Recorded information:

####################

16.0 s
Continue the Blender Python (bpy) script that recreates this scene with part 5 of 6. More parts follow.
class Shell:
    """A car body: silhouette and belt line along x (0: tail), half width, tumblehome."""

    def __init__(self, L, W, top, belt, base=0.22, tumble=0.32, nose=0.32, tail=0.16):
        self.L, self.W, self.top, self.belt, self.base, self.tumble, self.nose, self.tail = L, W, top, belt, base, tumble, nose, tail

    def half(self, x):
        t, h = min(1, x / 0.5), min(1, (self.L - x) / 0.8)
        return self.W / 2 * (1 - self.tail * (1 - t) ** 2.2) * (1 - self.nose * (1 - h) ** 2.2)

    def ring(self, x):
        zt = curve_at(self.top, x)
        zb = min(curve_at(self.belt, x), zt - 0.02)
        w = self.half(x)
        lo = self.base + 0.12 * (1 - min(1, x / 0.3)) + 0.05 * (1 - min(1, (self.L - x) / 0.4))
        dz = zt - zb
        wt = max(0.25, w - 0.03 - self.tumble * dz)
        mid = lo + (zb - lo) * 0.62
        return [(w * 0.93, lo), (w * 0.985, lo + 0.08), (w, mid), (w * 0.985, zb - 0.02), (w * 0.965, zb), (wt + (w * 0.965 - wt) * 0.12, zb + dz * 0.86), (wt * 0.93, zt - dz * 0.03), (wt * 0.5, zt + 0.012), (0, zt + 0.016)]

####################

Goal: Copy all of the material word for word.

Written response:
16.0 s
Continue the Blender Python (bpy) script that recreates this scene with part 5 of 6. More parts follow.
class Shell:
    """A car body: silhouette and belt line along x (0: tail), half width, tumblehome."""

    def __init__(self, L, W, top, belt, base=0.22, tumble=0.32, nose=0.32, tail=0.16):
        self.L, self.W, self.top, self.belt, self.base, self.tumble, self.nose, self.tail = L, W, top, belt, base, tumble, nose, tail

    def half(self, x):
        t, h = min(1, x / 0.5), min(1, (self.L - x) / 0.8)
        return self.W / 2 * (1 - self.tail * (1 - t) ** 2.2) * (1 - self.nose * (1 - h) ** 2.2)

    def ring(self, x):
        zt = curve_at(self.top, x)
        zb = min(curve_at(self.belt, x), zt - 0.02)
        w = self.half(x)
        lo = self.base + 0.12 * (1 - min(1, x / 0.3)) + 0.05 * (1 - min(1, (self.L - x) / 0.4))
        dz = zt - zb
        wt = max(0.25, w - 0.03 - self.tumble * dz)
        mid = lo + (zb - lo) * 0.62
        return [(w * 0.93, lo), (w * 0.985, lo + 0.08), (w, mid), (w * 0.985, zb - 0.02), (w * 0.965, zb), (wt + (w * 0.965 - wt) * 0.12, zb + dz * 0.86), (wt * 0.93, zt - dz * 0.03), (wt * 0.5, zt + 0.012), (0, zt + 0.016)]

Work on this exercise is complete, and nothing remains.